ちょうどその頃に薬種商中屋方に盗賊が押し込み家族奉公人すべてを殺して金を奪うという凶悪事件が発生します。
生存者はいなかったため手がかりがなかったのですが、調べていくと権兵衛酒屋の主人の前身、旗本永井家に中屋が出入りしていたことが分かります。
さらに永井家の現当主永井伊織の庇護者(実は実父)の大身旗本渡辺丹波守も中屋の薬を使っていたつながりがありました。
そこに火盗改めの捜査の手が絞られていきます。
危うくなったと悟った一味は平蔵暗殺を実行することとして高橋浪人を呼び出し、襲うこととなります。
すでに火盗改と打ち合わせていた高橋は迫真の演技で平蔵と渡り合い、平蔵を倒したかのように見せます。

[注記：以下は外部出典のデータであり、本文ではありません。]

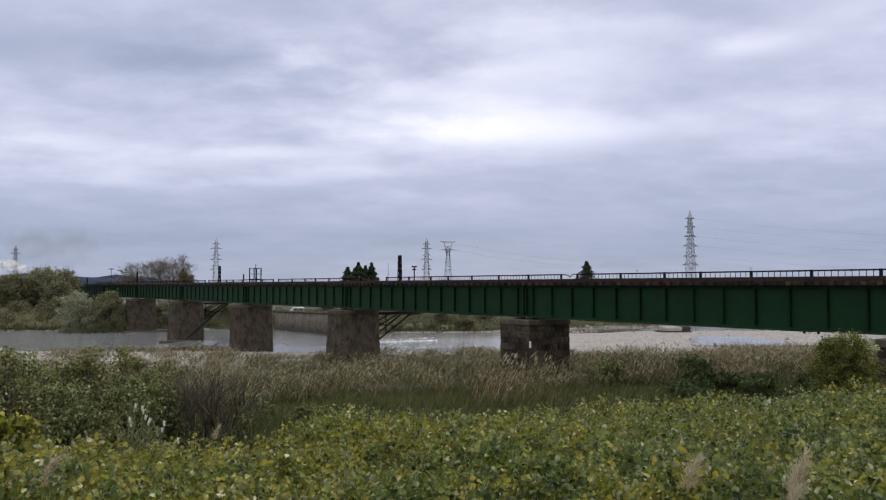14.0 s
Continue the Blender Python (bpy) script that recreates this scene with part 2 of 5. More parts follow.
def rods(segs):
    """Many thin struts as one set of arrays: rows of (a, b, r0, r1), four-sided."""
    segs = np.asarray([(*a, *b, r0, r1) for a, b, r0, r1 in segs], dtype=np.float64)
    a, b, r0, r1 = segs[:, 0:3], segs[:, 3:6], segs[:, 6:7], segs[:, 7:8]
    d = b - a
    d /= np.maximum(np.linalg.norm(d, axis=1, keepdims=True), 1e-6)
    up = np.where(np.abs(d[:, 2:3]) > 0.9, np.array([[1.0, 0, 0]]), np.array([[0, 0, 1.0]]))
    u = np.cross(d, up)
    u /= np.linalg.norm(u, axis=1, keepdims=True)
    v = np.cross(d, u)
    ring = [u, v, -u, -v]
    verts = np.stack([a + q * r0 for q in ring] + [b + q * r1 for q in ring], axis=1)
    n = len(segs)
    quad = np.array([[0, 1, 5, 4], [1, 2, 6, 5], [2, 3, 7, 6], [3, 0, 4, 7], [3, 2, 1, 0], [4, 5, 6, 7]])
    faces = (np.arange(n)[:, None, None] * 8 + quad[None]).reshape(-1, 4)
    return verts.reshape(-1, 3), faces


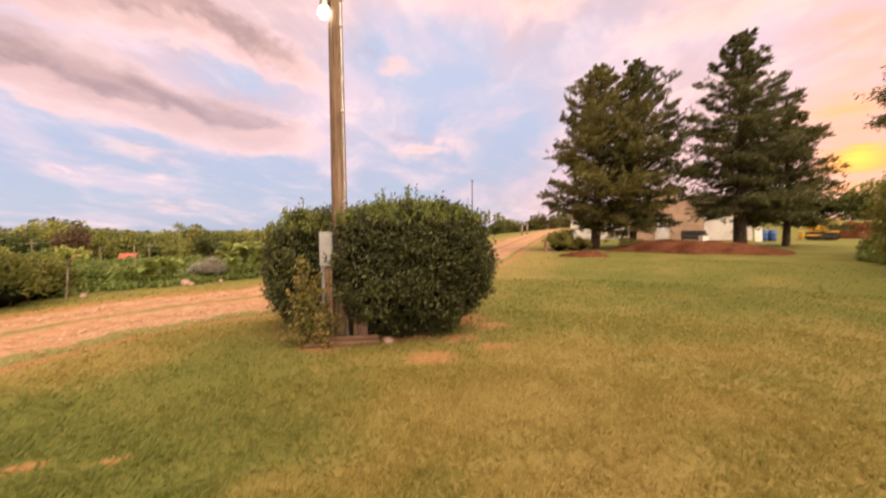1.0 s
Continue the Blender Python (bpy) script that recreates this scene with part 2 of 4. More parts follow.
def leafy(name, tones, rough=0.5, through=0.3, spec=0.35, patch=0.6):
    """Leaves: a tone for each leaf, patches of tone over the plant, light passing through."""
    m, N = material(name)
    rnd = N.add("ShaderNodeNewGeometry").outputs["Random Per Island"]
    per = N.add("ShaderNodeObjectInfo").outputs["Random"]
    co = N.add("ShaderNodeTexCoord").outputs["Object"]
    n = N.noise(co, patch, 3.0)
    f = N.math("ADD", N.math("MULTIPLY", rnd, 0.55), N.math("ADD", N.math("MULTIPLY", n, 0.75), N.math("MULTIPLY", per, 0.60)))
    f = N.math("SUBTRACT", f, 0.46)
    r = N.add("ShaderNodeValToRGB")
    N.put(r.inputs[0], f)
    while len(r.color_ramp.elements) < len(tones):
        r.color_ramp.elements.new(0.5)
    for i, (e, t) in enumerate(zip(r.color_ramp.elements, tones)):
        e.position, e.color = i / (len(tones) - 1), (*t, 1)
    b = N.add("ShaderNodeBsdfPrincipled")
    N.put(b.inputs["Base Color"], r.outputs[0])
    b.inputs["Roughness"].default_value, b.inputs["Specular IOR Level"].default_value = rough, spec
    t = N.add("ShaderNodeBsdfTranslucent")
    N.put(t.inputs[0], N.mix(0.5, r.outputs[0], (0.25, 0.25, 0.04)))
    mx = N.add("ShaderNodeMixShader")
    mx.inputs[0].default_value = through
    N.put(mx.inputs[1], b.outputs[0])
    N.put(mx.inputs[2], t.outputs[0])
    out = N.add("ShaderNodeOutputMaterial")
    N.put(out.inputs[0], mx.outputs[0])
    return m


def ground_material():
    m, N = material("lawn_soil")
    pos = N.add("ShaderNodeNewGeometry").outputs["Position"]
    n1, n2, n3, n4 = N.noise(pos, 0.35, 4.0), N.noise(pos, 2.2, 5.0, 0.65), N.noise(pos, 16.0, 5.0, 0.7), N.noise(pos, 90.0, 3.0, 0.7)
    green = N.mix(N.ramp(n3, 0.35, 0.65), (0.105, 0.118, 0.024), (0.145, 0.150, 0.033))
    straw = N.mix(N.ramp(n3, 0.3, 0.7), (0.205, 0.165, 0.047), (0.26, 0.20, 0.066))
    dry = N.math("ADD", N.math("ADD", N.math("MULTIPLY", n1, 0.6), N.math("MULTIPLY", n2, 0.5)), N.math("MULTIPLY", N.attribute("dry"), 0.7))
    col = N.mix(N.ramp(dry, 0.50, 0.95), green, straw)
    clay = N.mix(N.ramp(n3, 0.35, 0.65), (0.27, 0.145, 0.055), (0.36, 0.205, 0.085))
    bare = N.math("ADD", N.attribute("bare"), N.math("MULTIPLY", N.math("SUBTRACT", n3, 0.5), 0.9))
    col = N.mix(N.ramp(bare, 0.30, 0.62), col, clay)
    col = N.mix(N.ramp(n4, 0.30, 0.75, 0.0, 0.2), col, N.mix(0.6, col, (0.02, 0.02, 0.008)))
    finish(N, col, 0.9, 0.0, N.math("ADD", n3, N.math("MULTIPLY", n4, 0.5)), 0.7, 0.04, 0.1)
    return m


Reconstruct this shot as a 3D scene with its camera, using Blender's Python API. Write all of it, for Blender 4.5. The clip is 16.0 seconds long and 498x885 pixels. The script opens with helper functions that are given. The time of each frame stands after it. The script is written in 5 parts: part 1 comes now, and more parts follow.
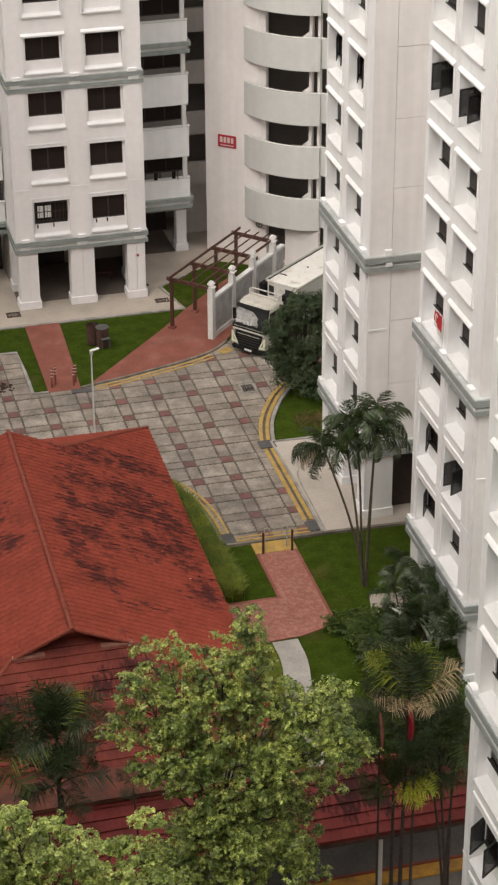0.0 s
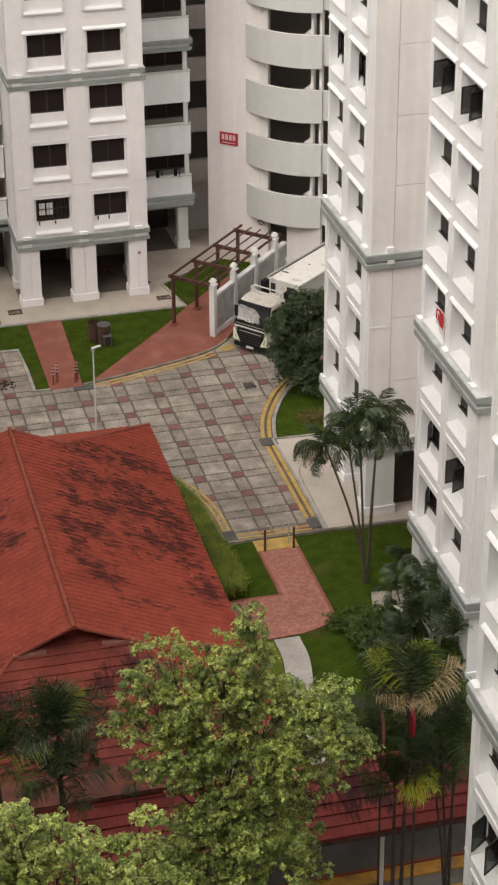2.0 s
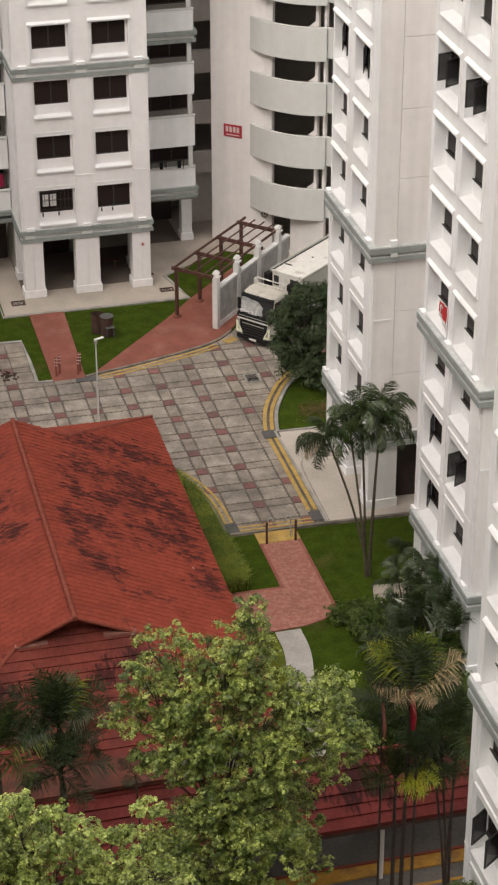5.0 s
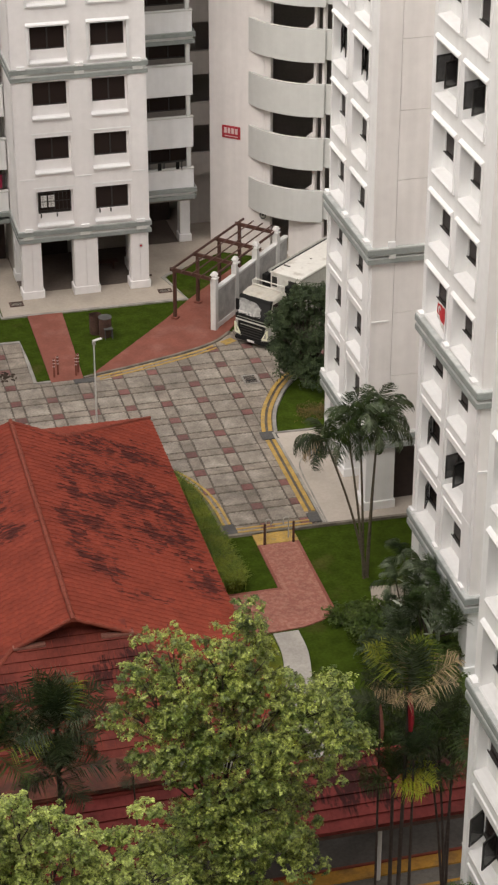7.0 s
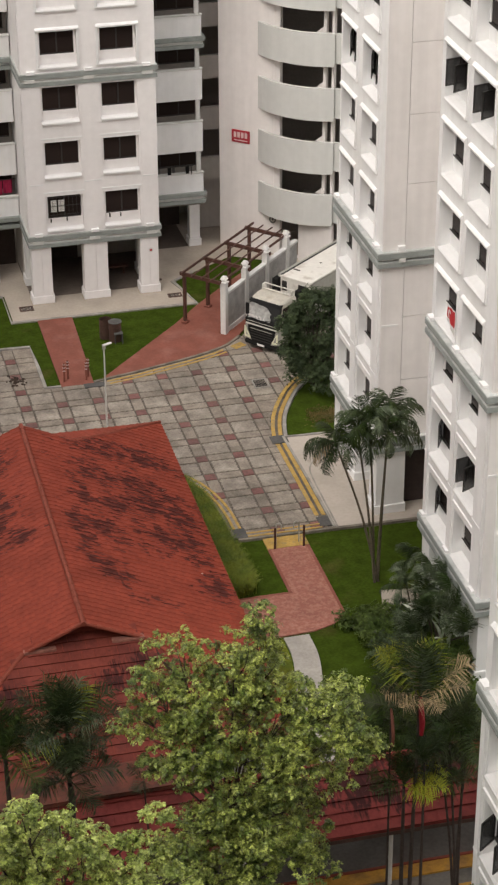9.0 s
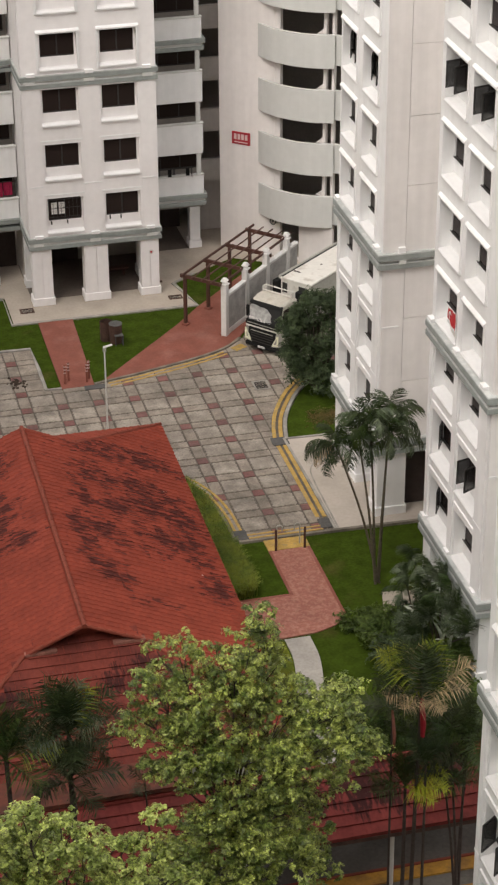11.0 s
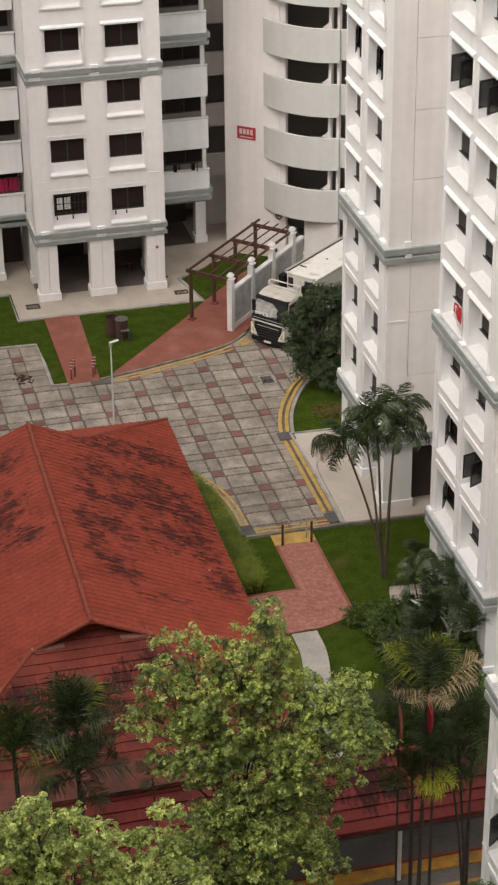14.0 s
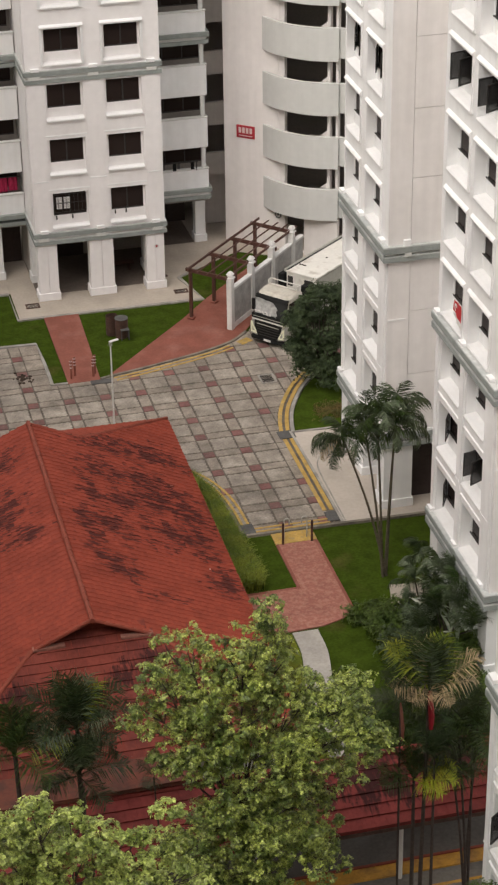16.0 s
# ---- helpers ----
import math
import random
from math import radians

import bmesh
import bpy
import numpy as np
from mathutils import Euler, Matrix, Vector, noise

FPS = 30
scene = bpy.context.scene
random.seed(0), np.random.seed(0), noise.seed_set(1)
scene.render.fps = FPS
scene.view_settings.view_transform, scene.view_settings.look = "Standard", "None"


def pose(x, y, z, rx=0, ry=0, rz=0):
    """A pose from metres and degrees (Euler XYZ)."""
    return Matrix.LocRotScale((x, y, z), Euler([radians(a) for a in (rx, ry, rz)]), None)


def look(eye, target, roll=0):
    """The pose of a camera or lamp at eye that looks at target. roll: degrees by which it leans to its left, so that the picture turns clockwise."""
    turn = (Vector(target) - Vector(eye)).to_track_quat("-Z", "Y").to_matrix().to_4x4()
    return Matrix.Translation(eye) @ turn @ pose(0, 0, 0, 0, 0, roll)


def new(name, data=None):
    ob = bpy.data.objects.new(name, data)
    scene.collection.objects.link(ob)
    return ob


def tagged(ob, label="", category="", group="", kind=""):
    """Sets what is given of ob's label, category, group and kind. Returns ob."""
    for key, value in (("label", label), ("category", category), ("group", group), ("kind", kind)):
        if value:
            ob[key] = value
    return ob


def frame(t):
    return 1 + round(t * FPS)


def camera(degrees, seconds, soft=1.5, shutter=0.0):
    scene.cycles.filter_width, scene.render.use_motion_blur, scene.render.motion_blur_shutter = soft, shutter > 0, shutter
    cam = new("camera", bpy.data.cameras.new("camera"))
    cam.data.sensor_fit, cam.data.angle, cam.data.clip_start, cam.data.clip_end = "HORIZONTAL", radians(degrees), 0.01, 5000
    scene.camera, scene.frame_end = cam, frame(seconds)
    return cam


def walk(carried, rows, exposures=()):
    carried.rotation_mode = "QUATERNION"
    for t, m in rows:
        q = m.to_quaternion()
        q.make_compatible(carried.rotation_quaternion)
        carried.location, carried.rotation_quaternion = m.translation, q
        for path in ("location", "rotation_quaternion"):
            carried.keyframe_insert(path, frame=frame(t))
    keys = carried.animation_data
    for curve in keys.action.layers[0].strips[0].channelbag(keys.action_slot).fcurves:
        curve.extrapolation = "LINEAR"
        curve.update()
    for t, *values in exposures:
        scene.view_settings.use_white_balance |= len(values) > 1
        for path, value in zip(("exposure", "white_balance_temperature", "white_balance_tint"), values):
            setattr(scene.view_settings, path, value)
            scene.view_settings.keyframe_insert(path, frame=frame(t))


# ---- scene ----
cam = camera(13.543, 16.0, 2.3)
EYE = Vector((0.007, 0.013, 44.629))
# seconds, then the degrees of heading, of tilt below the horizon and of lean
PATH = [
    (0, 14.4594, 28.5283, -0.3194),
    (0.5, 14.4431, 28.5518, -0.3208),
    (1, 14.3929, 28.5530, -0.3311),
    (1.5, 14.3785, 28.5593, -0.3204),
    (2, 14.4067, 28.5990, -0.3297),
    (2.5, 14.4828, 28.6253, -0.2399),
    (3, 14.4928, 28.6472, -0.2224),
    (3.5, 14.4881, 28.6457, -0.2367),
    (4, 14.4192, 28.7136, -0.2739),
    (4.2, 14.3765, 28.7370, -0.1976),
    (6.3, 14.3565, 28.8396, 0.0211),
    (6.5, 14.3835, 28.8160, 0.0295),
    (7, 14.3959, 28.7711, 0.0439),
    (7.5, 14.3380, 28.7318, 0.0090),
    (8, 14.1970, 28.7106, -0.1348),
    (8.5, 14.0981, 28.6800, -0.1944),
    (9, 14.0786, 28.6585, -0.2196),
    (9.2, 14.0811, 28.6571, -0.2367),
    (11.3, 14.0444, 28.5794, -0.3479),
    (11.5, 14.0428, 28.5553, -0.3759),
    (12, 14.0454, 28.5788, -0.3616),
    (12.5, 14.0702, 28.7119, -0.3231),
    (13, 14.0241, 28.8070, -0.4548),
    (13.5, 13.9352, 28.7993, -0.5848),
    (14, 13.8557, 28.7477, -0.6052),
    (14.5, 13.8149, 28.7614, -0.6235),
    (15, 13.7945, 28.8231, -0.7080),
    (15.5, 13.7879, 28.8396, -0.7398),
    (16, 13.8506, 28.7804, -0.7716),
]
walk(cam, [(t, look(EYE, EYE + 60 * Vector((math.sin(radians(yaw)) * math.cos(radians(down)),
                                            math.cos(radians(yaw)) * math.cos(radians(down)), -math.sin(radians(down)))), roll))
           for t, yaw, down, roll in PATH])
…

そしてとどめを刺そうというところで見張っていた同心が人殺しと大声を上げたため襲った一味は引き揚げますが高橋が間違いなく倒したと告げたため平蔵は亡き者としたと思わせることに成功します。
関係者を絞ることができ、盗賊一味の潜伏先も判明、次の襲撃先も見当をつけました。
その店に入り込ませていた引き込み役も分かり、それと盗賊一味のつなぎの連絡役が会っていたことから押し込み日時も判明、その場に出動して一網打尽とすることができました。